* _YOUR INSTRUCTIONS_:
Skip all pictures. Write out the data below from its first line through the line that contains "of a camera".

Records:
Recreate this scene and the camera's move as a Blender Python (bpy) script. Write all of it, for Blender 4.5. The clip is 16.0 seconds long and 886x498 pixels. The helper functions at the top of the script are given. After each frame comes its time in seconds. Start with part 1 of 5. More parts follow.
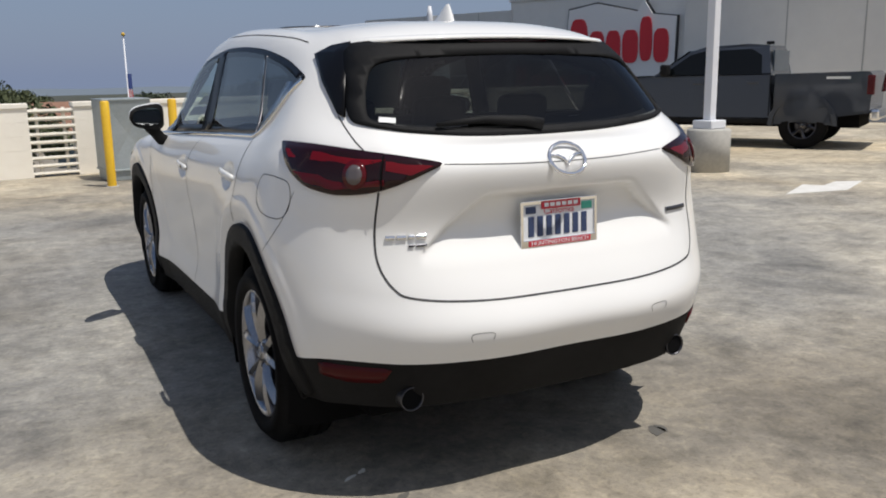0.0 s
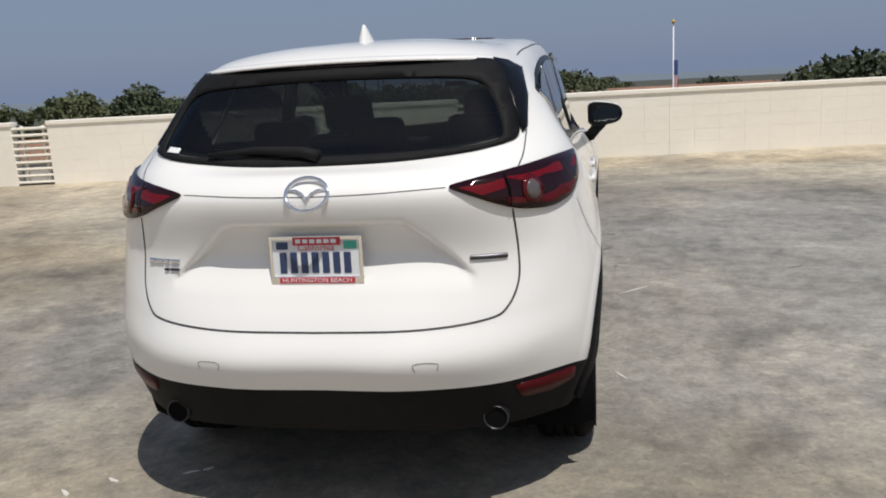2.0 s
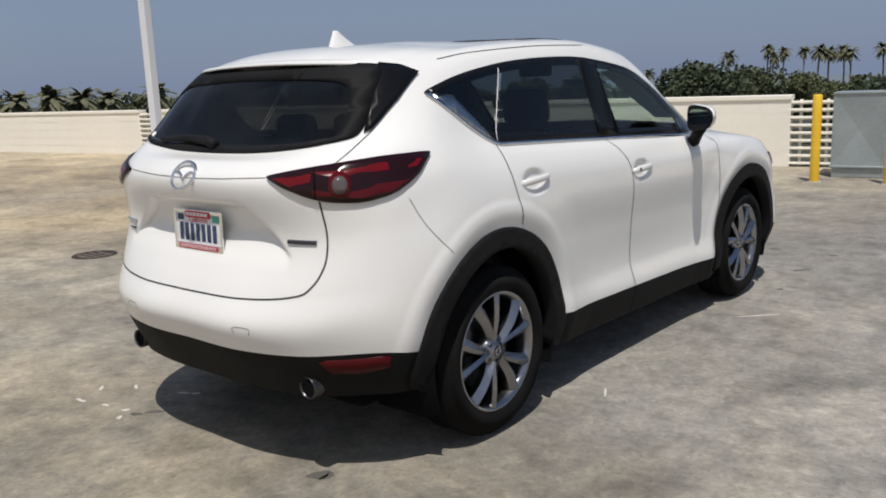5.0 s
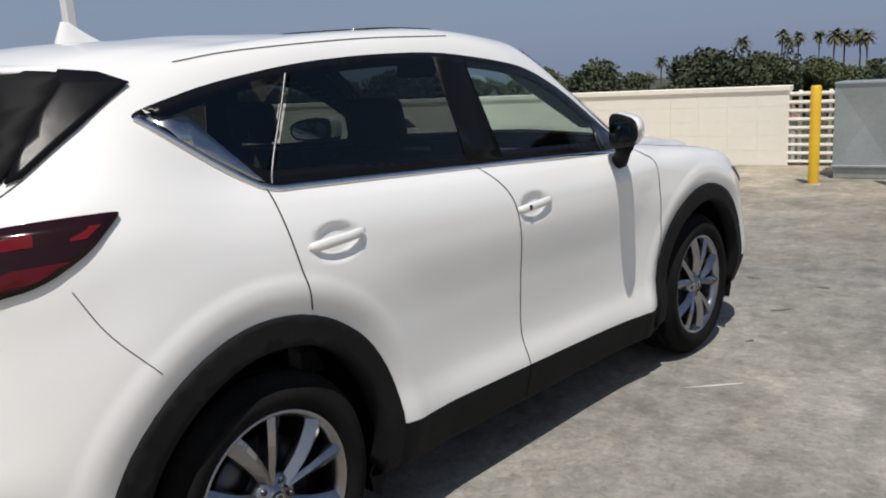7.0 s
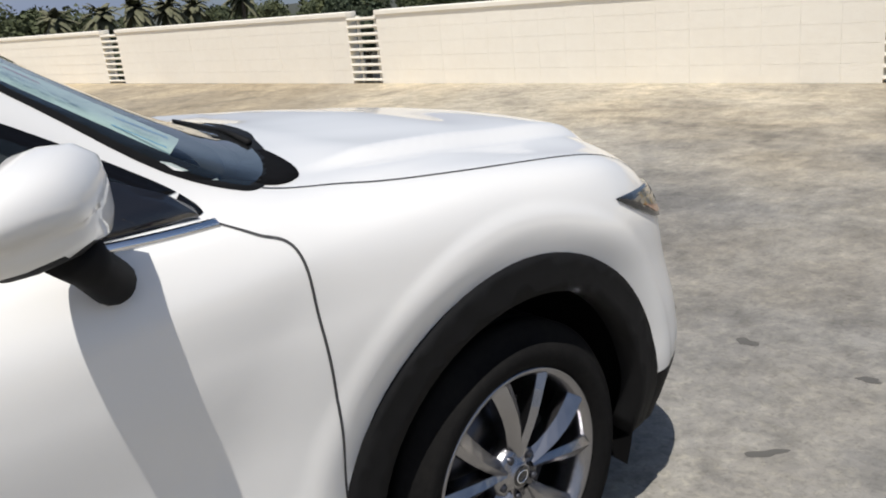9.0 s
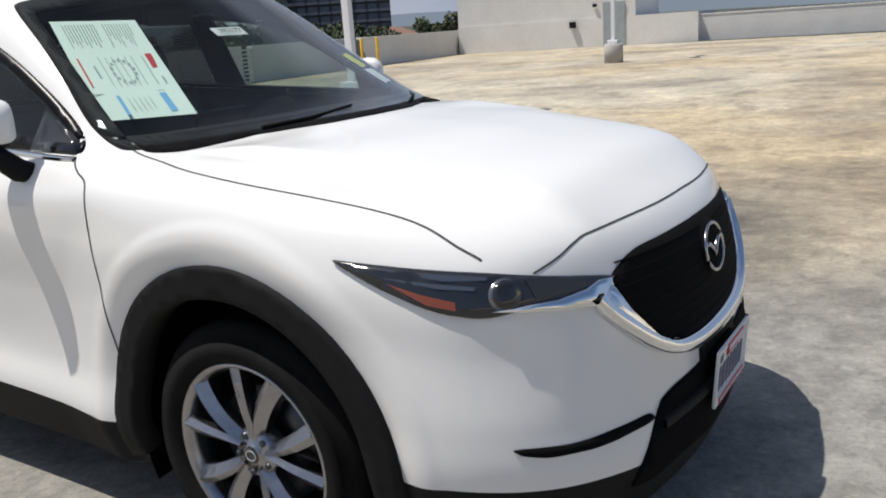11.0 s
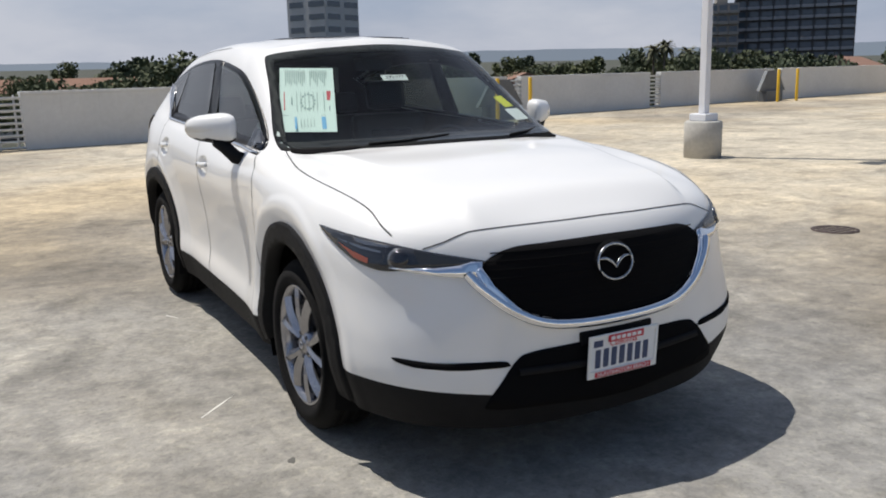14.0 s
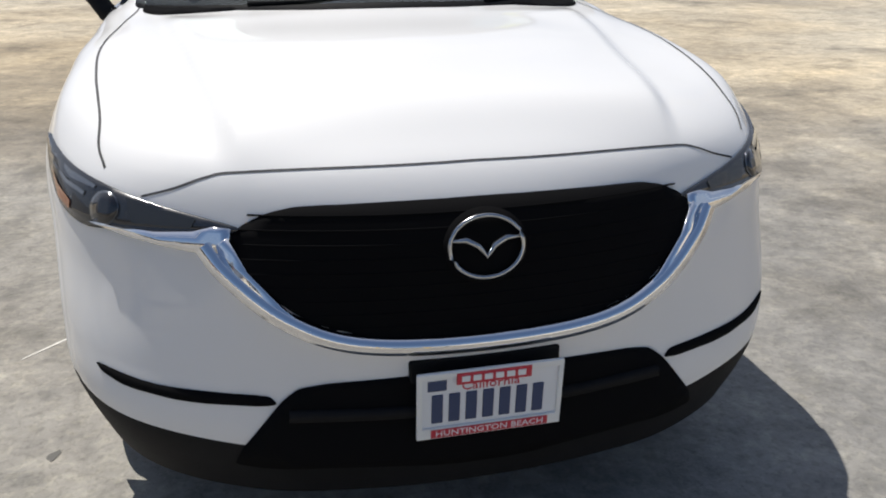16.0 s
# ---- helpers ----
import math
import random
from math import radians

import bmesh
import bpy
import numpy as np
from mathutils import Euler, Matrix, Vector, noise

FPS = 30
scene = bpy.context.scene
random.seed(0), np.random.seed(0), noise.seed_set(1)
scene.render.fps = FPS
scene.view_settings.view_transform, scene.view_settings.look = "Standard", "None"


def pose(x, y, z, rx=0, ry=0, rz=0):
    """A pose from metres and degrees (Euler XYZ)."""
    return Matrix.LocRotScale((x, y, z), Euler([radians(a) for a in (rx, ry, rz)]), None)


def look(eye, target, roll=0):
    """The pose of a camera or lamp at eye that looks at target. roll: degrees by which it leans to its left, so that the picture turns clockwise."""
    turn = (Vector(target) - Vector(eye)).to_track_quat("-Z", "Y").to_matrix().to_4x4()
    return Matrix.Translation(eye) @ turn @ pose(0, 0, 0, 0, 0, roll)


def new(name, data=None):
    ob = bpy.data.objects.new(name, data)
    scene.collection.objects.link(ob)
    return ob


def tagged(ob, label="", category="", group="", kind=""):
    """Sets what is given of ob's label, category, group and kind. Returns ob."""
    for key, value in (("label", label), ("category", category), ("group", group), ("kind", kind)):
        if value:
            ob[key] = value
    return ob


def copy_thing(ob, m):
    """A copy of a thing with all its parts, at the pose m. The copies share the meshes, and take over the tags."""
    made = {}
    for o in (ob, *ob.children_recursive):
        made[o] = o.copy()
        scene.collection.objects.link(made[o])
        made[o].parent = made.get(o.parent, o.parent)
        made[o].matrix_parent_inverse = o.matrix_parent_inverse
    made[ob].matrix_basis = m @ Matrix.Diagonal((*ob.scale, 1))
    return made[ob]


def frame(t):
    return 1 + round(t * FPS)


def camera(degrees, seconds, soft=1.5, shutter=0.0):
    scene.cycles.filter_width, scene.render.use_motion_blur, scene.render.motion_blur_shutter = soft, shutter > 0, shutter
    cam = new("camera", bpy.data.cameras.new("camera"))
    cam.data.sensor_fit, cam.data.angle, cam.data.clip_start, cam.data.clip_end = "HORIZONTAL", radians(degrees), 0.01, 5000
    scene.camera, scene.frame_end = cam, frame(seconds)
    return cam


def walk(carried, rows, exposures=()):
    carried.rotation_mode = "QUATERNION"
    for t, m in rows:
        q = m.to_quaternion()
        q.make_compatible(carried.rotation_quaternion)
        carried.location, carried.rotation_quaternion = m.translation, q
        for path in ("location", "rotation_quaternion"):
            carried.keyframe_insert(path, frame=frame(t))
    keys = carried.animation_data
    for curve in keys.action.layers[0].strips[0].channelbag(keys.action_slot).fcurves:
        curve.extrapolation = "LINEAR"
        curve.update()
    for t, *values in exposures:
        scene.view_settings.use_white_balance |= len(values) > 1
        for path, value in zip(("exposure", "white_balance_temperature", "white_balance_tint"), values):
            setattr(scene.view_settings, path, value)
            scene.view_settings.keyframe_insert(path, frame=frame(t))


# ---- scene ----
cam = camera(55.1, 16.0, soft=1.9)
PATH = [
    (0, (-1.671, -4.525, 1.434), (-0.78, -2.783, 1.022), -1.0),
    (0.5, (-1.13, -4.614, 1.457), (-0.415, -2.792, 1.046), -1.3),
    (1, (-0.481, -4.702, 1.446), (-0.074, -2.781, 1.07), -1.4),
    (1.5, (0.198, -4.795, 1.461), (0.222, -2.832, 1.076), -2.2),
    (2, (0.907, -4.73, 1.49), (0.546, -2.804, 1.086), -3.1),
    (2.5, (1.555, -4.588, 1.514), (0.881, -2.756, 1.077), -2.9),
    (3, (2.132, -4.408, 1.438), (1.176, -2.692, 1.06), -2.3),
    (3.2, (2.328, -4.347, 1.436), (1.287, -2.679, 1.068), -1.6),
    (5.3, (2.873, -4.004, 1.455), (1.607, -2.505, 1.068), -2.2),
    (5.5, (2.878, -3.962, 1.452), (1.612, -2.463, 1.065), -2.1),
    (6, (2.848, -3.777, 1.446), (1.586, -2.274, 1.062), -2.3),
    (6.5, (2.708, -3.282, 1.463), (1.445, -1.782, 1.071), -3.0),
    (7, (2.649, -2.652, 1.476), (1.361, -1.175, 1.072), -3.2),
    (7.5, (2.522, -1.942, 1.467), (1.215, -0.493, 1.03), -2.3),
    (8, (2.361, -1.219, 1.45), (1.022, 0.187, 0.969), -2.6),
    (8.5, (2.187, -0.527, 1.438), (0.813, 0.822, 0.898), -3.7),
    (9, (2.032, 0.167, 1.437), (0.598, 1.422, 0.829), -5.9),
    (11.5, (2.273, 3.451, 1.377), (0.95, 2.024, 0.913), -2.2),
    (12, (2.247, 3.942, 1.4), (1.088, 2.369, 0.972), -1.6),
    (12.5, (2.194, 4.333, 1.423), (1.131, 2.69, 1.009), -1.4),
    (13, (2.142, 4.539, 1.437), (1.147, 2.851, 1.036), -1.6),
    (13.5, (2.067, 4.588, 1.447), (1.107, 2.88, 1.05), -1.5),
    (14, (1.955, 4.591, 1.443), (1.017, 2.872, 1.037), -1.5),
    (14.5, (1.766, 4.504, 1.423), (0.842, 2.782, 0.998), -1.6),
    (15, (1.392, 4.163, 1.42), (0.471, 2.456, 0.933), -2.1),
    (15.5, (0.984, 3.9, 1.42), (0.189, 2.176, 0.79), -1.5),
    (16, (0.47, 3.811, 1.382), (0.019, 2.003, 0.657), 0.2),
]
walk(cam, [(t, look(eye, target, roll)) for t, eye, target, roll in PATH],
     [(0.0, -0.06, 6450, 10), (1.5, -0.17, 6450, 10), (3.0, -0.17, 6450, 10), (6.0, -0.15, 6450, 10), (9.0, 0.05, 6450, 10), (11.5, 0.16, 6450, 10), (16.0, 0.14, 6450, 10)])

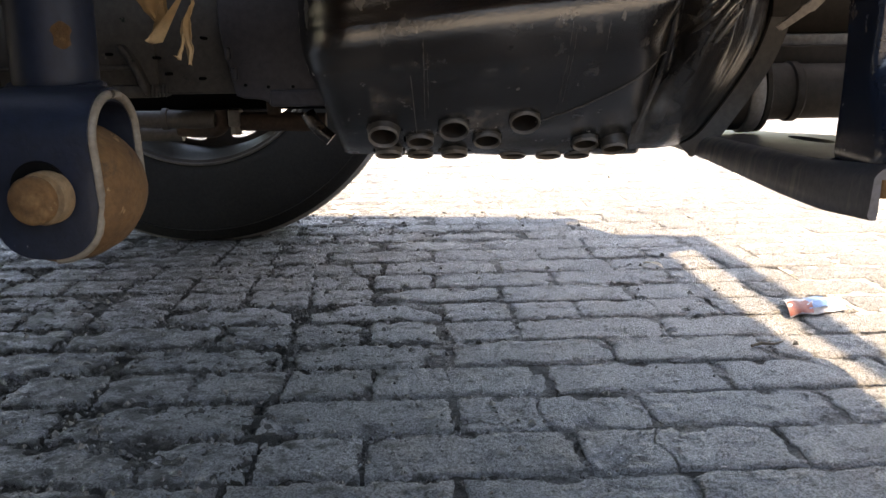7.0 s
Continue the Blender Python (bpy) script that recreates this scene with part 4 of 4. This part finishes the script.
def far_wheel():
    cx, cz, y0 = -0.557, 0.500, 1.915
    top = thing("wheel", (cx, y0 + 0.15, 0.0), "large black lorry wheel with dusty tread and brown rim", "wheel")
    o, ax = (cx, y0, cz), (0, 1, 0)
    bm = turned([(0.030, 0.303), (0.012, 0.311), (0.004, 0.340), (0.0, 0.385), (0.002, 0.435), (0.008, 0.470), (0.018, 0.491), (0.028, 0.4985)], o, ax, 128)
    tyre = part("tyre", bm, "rubber", top, "", 60)
    bm = turned([(0.028, 0.4985), (0.034, 0.504), (0.045, 0.508), (0.06, 0.510), (0.075, 0.510), (0.076, 0.496), (0.084, 0.496), (0.085, 0.510), (0.14, 0.510), (0.141, 0.496), (0.149, 0.496), (0.15, 0.510), (0.205, 0.510), (0.206, 0.496), (0.214, 0.496), (0.215, 0.508), (0.255, 0.502), (0.28, 0.47), (0.29, 0.40), (0.275, 0.303)], o, ax, 128)
    for v in bm.verts:
        v.co.z = max(v.co.z, 0.0004)
    part("tread", bm, "tread", tyre, "dusty grey tread")
    part("sidewall_rib", turned([(0.0055, 0.4685), (0.003, 0.470), (0.0055, 0.4715)], o, ax, 96), "rubber", tyre)
    bm = turned([(0.028, 0.309), (0.012, 0.313), (0.009, 0.308), (0.016, 0.300), (0.05, 0.297), (0.08, 0.288), (0.14, 0.284), (0.17, 0.282)], o, ax, 96)
    rim = part("rim", bm, "rim", top, "brown dusty wheel rim")
    part("rim_lip", turned([(0.0125, 0.3135), (0.0065, 0.3120), (0.0060, 0.3085), (0.0100, 0.3060)], o, ax, 96), "rod", rim, "pale worn rim lip")
    # disc with hand holes
    holes = []
    for k in range(12):
        a = radians(-90 - 12.0 + 30 * k)
        out, along = Vector((math.cos(a), math.sin(a))), Vector((-math.sin(a), math.cos(a)))
        ring = [out * (0.257 + 0.012 * math.sin(b)) + along * (0.036 * math.cos(b)) for b in [2 * math.pi * j / 16 for j in range(16)]]
        holes.append([(cx + q.x, cz + q.y) for q in ring])
    circle = [(cx + 0.286 * math.cos(2 * math.pi * j / 64), cz + 0.286 * math.sin(2 * math.pi * j / 64)) for j in range(64)]
    bm = plate(circle, holes, y0 + 0.165, y0 + 0.175, 0.002, 1)
    part("disc", bm, "rim", rim)
    bm = turned([(-0.02, 0.0), (-0.02, 0.17), (0.0, 0.200), (0.12, 0.200), (0.14, 0.16), (0.17, 0.16)], o, ax, 48)
    part("brake_drum", bm, "darkrust", top, "dark rusty brake drum")


far_wheel()


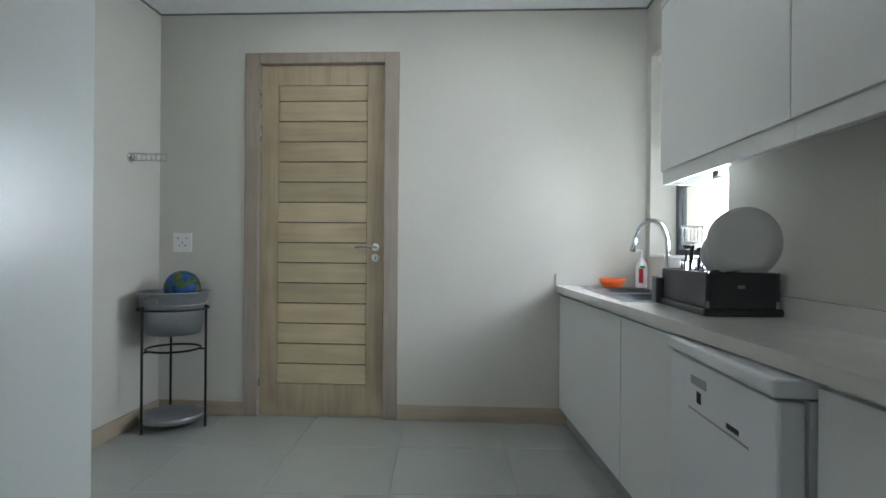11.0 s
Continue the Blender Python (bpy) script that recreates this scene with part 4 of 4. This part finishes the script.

* _COMPLETED EXERCISE_:
Recreate this scene and the camera's move as a Blender Python (bpy) script. Write all of it, for Blender 4.5. The clip is 16.0 seconds long and 886x498 pixels. The helper functions at the top of the script are given. After each frame comes its time in seconds. Start with part 1 of 5. More parts follow.
0.0 s
2.0 s
5.0 s
7.0 s
9.0 s
11.0 s
14.0 s
16.0 s
# ---- helpers ----
import math
import random
from math import radians

import bmesh
import bpy
import numpy as np
from mathutils import Euler, Matrix, Vector, noise

FPS = 30
scene = bpy.context.scene
random.seed(0), np.random.seed(0), noise.seed_set(1)
scene.render.fps = FPS
scene.view_settings.view_transform, scene.view_settings.look = "Standard", "None"


def pose(x, y, z, rx=0, ry=0, rz=0):
    """A pose from metres and degrees (Euler XYZ)."""
    return Matrix.LocRotScale((x, y, z), Euler([radians(a) for a in (rx, ry, rz)]), None)


def look(eye, target, roll=0):
    """The pose of a camera or lamp at eye that looks at target. roll: degrees by which it leans to its left, so that the picture turns clockwise."""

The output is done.